Mic Porter and the Art of Self Loathing
Mic Porter is a Melbourne-based artist who has changed the way art is created across a host of mediums including graffiti, sculpture and painting, to name a few. His style is provocative, with his pieces often taking on grotesque and otherworldly qualities: pock-marked figures resembling fungus, street murals bearing gnarly, sinister caricatures and erotic overtones.
While usually a representation of himself and the emotions he may be trying to expunge during the creative process, Porter’s work is meant to open an internal dialogue between the art and the viewer, despite its sometimes-off-putting nature.
“I guess I like to incorporate the viewer of it and use them,” he told Very Nearly Almost. “Often I’m working from my intuition and I don’t really care how good it looks because in the end I’m rarely happy with it anyway. You know it’s ugly shit but I’ve got to do it. The process is you’ve got to make stuff. Often it is really fairly ugly and you know nobody would want it, which to me is good. I like that aspect of it, it just looks like crap, too dirty.”
Porter began his journey in art at the Victorian College of Art, graduating in 2003 with a degree in sculpture. He then spent eight years working at the Perrin Sculpture Foundry in Cheltenham, where he honed his skills at modern and traditional bronze casting.
Despite this formal education, Porter’s approach veers more towards the spontaneous and eclectic. For one show at Melbourne’s Yarra Sculpture Gallery, Porter found his material, quite literally, on the streets, picking up various bits of trash and refuse along Melbourne’s roads. Similarly, he has made it known that he is not looking to become synonymous with a particular medium, switching up his style if he feels that it is becoming stale or overdone.
His source materials sometimes come from surprising places, with much of his work involving old rubbish, like steel that can be welded, plastic that can be melted or wood that can be screwed or nailed together.
Now, Porter is bringing his pioneering style to Melbourne’s Backwoods Gallery for a new exhibition, appropriately titled Self Loathing. The gallery is autobiographical, with massive totemic heads sculpted from blocks of woods using a chainsaw, as well as some bronze pieces, which are meant to represent Porter himself, much like many of his other pieces.
The sculptures are overseen by three large-scale paintings, which each bear Porter’s iconic, distended faces in a mix of oil and enamel. While each face is meant to be outlets for Porter’s own emotions, they also hold a mirror to society, bringing light to some ugly parts of humanity that Porter has never shied away from in the past. Twisted grins, tortured screams and roughly-hewn details bring forward pure yet complex notions of pain, love and happiness – among whatever else Porter may have been feeling while crafting the pieces.
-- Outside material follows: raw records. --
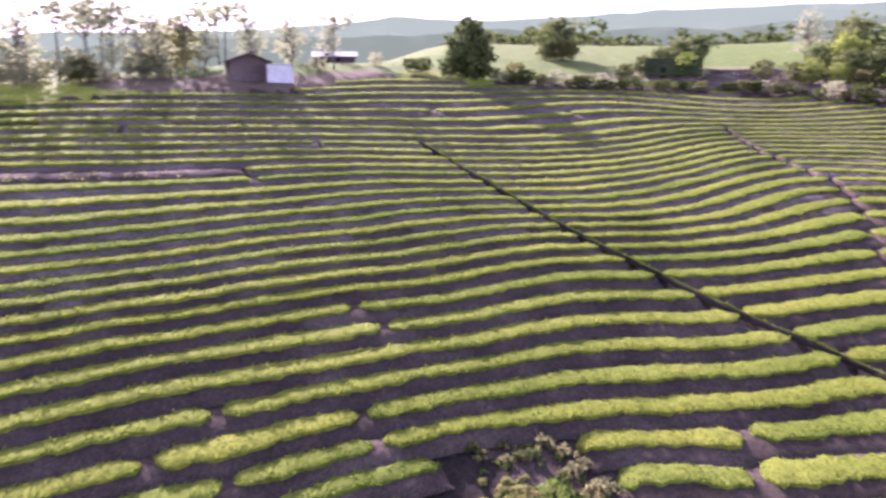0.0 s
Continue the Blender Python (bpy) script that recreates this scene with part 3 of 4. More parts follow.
    crop = section([front - 0.05, front - 0.055, front - 0.035, front - 0.005, front + 0.3 * (back - front), front + 0.6 * (back - front), back - 0.025, back, back + 0.01],
                   [-0.34 * rise - slump, -0.16 * rise * hang - slump, -0.04 * rise * hang + 0.75 * thick - slump, -0.02 * rise + thick - slump, thick - slump, thick * 1.04 - slump, thick - slump,
                    0.02 * rise + 0.6 * thick - slump, -0.1 * rise - slump], 0.04, 3.0)
    # leaf tips along the edges and over the top
    near = np.hypot(x.mean() - 8, y.mean() - 38)
    per = 95 if near < 45 else 30 if near < 80 else 10
    for a, b in runs(planted):
        if b - a < 4:
            continue
        strip = crop[a:b]
        v, f = strip.reshape(-1, 3), lofted(strip)
        n = int((s[b - 1] - s[a]) * per)
        i, t = rng.integers(0, b - a - 1, n), rng.uniform(0, 1, (n, 1))
        k = np.where(rng.uniform(0, 1, n) < 0.5, rng.integers(1, 4, n), rng.integers(3, 7, n))
        at = strip[i, k] * (1 - t) + strip[i + 1, k] * t + (strip[i, np.minimum(k + 1, 7)] - strip[i, k]) * rng.uniform(0, 1, (n, 1))
        bv, bf = blades(at - np.array([0, 0, 0.03]), 0.15 if near < 45 else 0.19, 0.7)
        under("crop", mesh_of("crop", np.r_[v, bv], f + (bf + len(v)).tolist(), crop_mat), thing)
    return tagged(thing, "strip of young green crop on a dark soil terrace", "terrace", "planted terraces")


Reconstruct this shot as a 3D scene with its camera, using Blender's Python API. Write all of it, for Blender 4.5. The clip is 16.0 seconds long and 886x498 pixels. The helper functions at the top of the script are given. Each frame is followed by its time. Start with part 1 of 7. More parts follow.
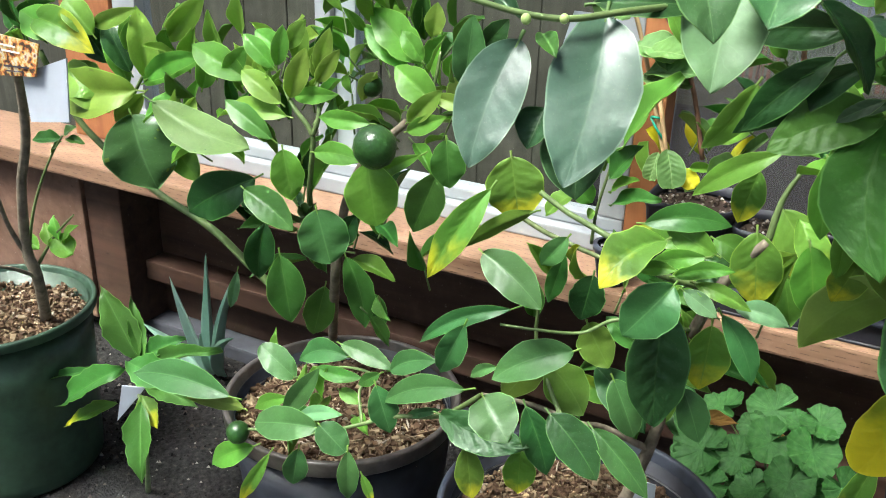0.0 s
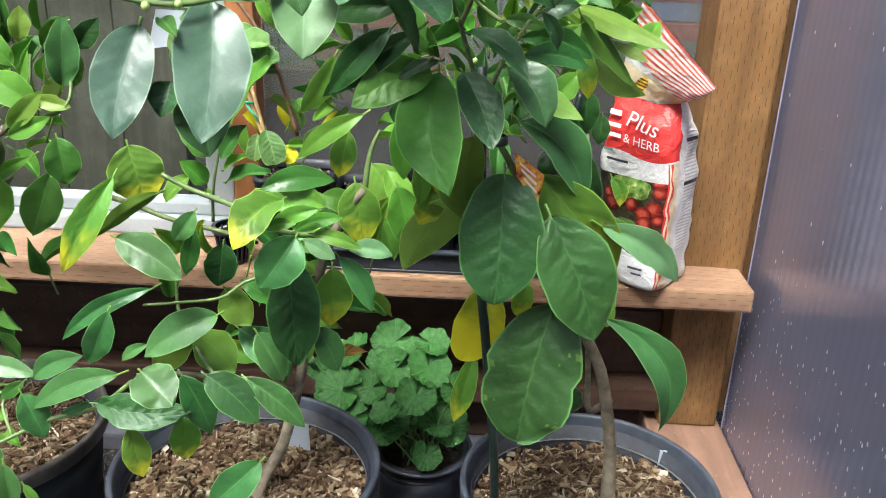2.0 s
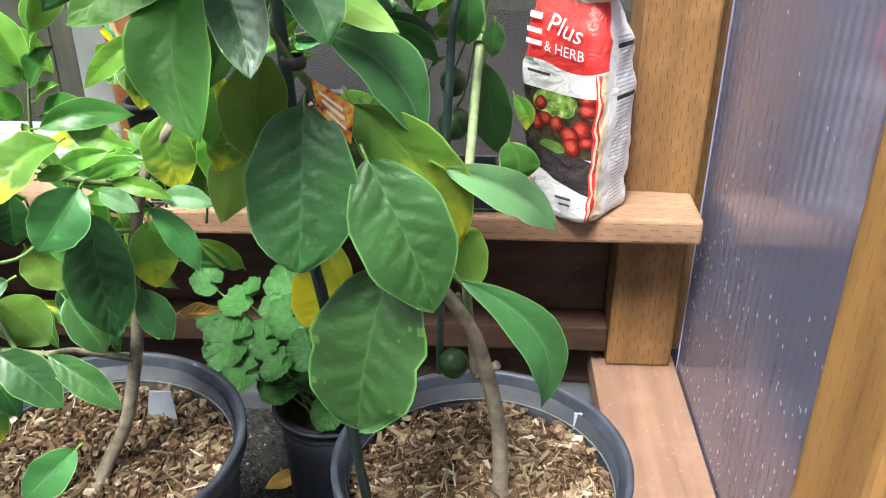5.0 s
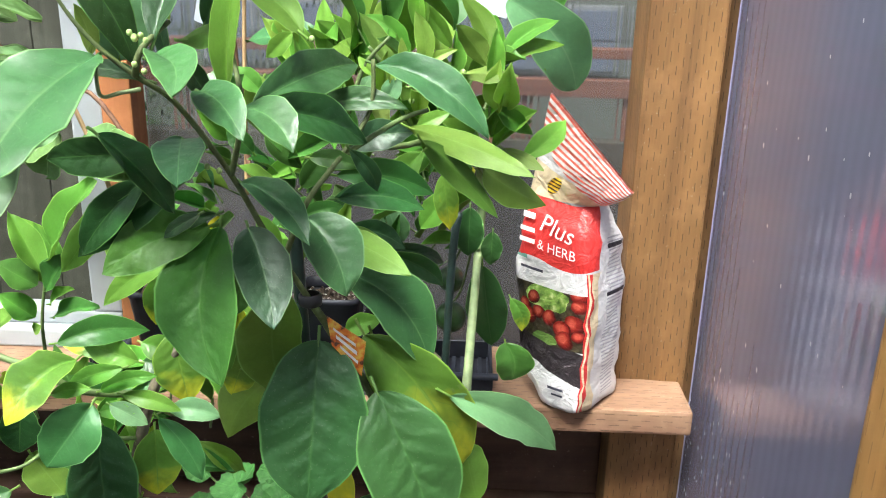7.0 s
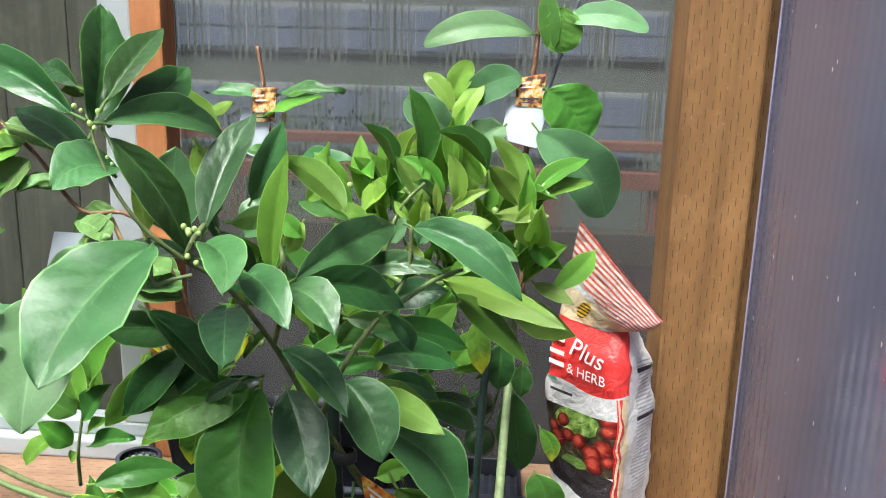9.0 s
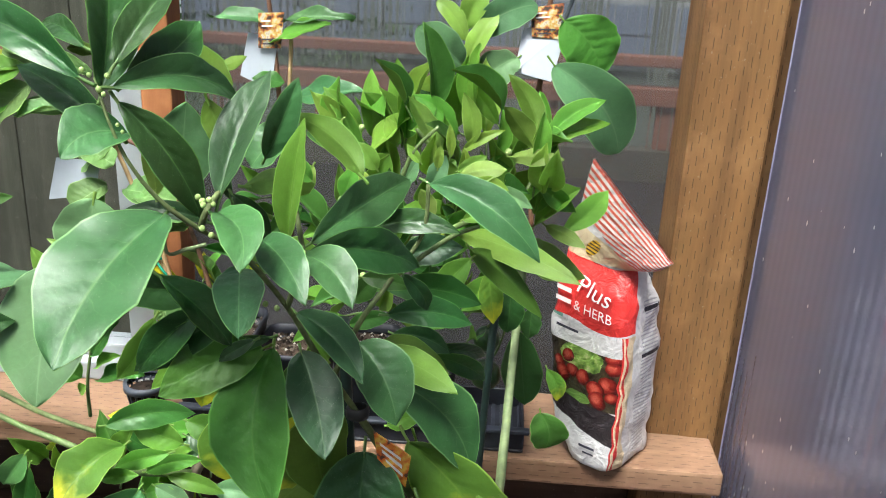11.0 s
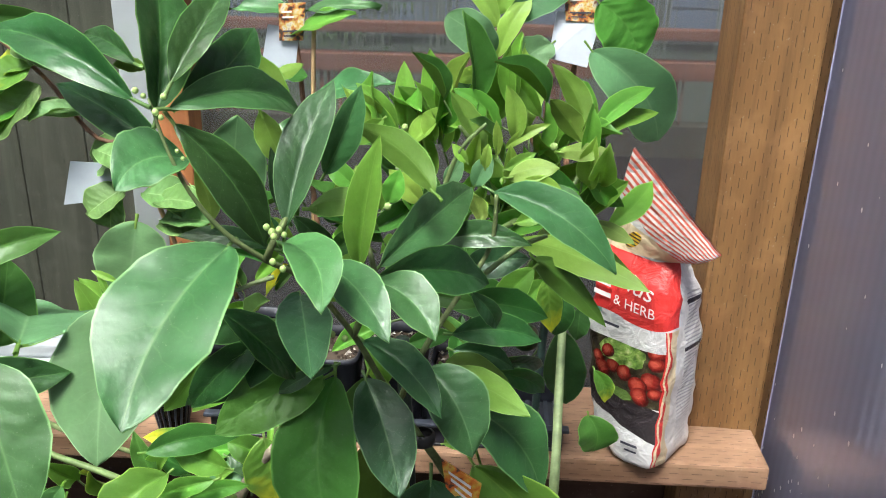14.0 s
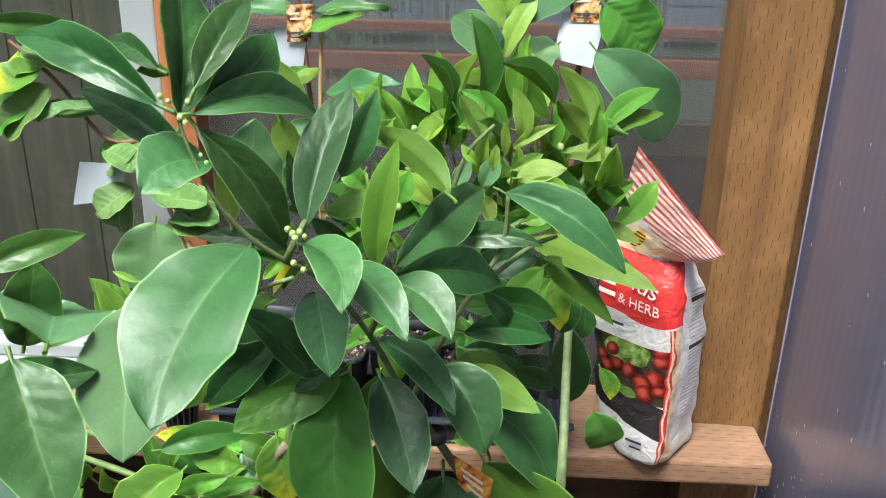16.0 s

An essay written to accompany the exhibition points to these shared elements that come through in Self Loathing.
“Each face is Mic’s, but also his family and society’s,” it reads, “he explains that it’s history coming through his face. I think that it’s more than that, I think Mic is so brutally honest with himself, that the self portraits end up reflecting all of us, which is why they’re so alluring and powerful.”
For anybody with an interest alternative contemporary art, this show will not be one to miss. Self Loathing is on display now at the Backwoods Gallery until Sunday 20 August 2017.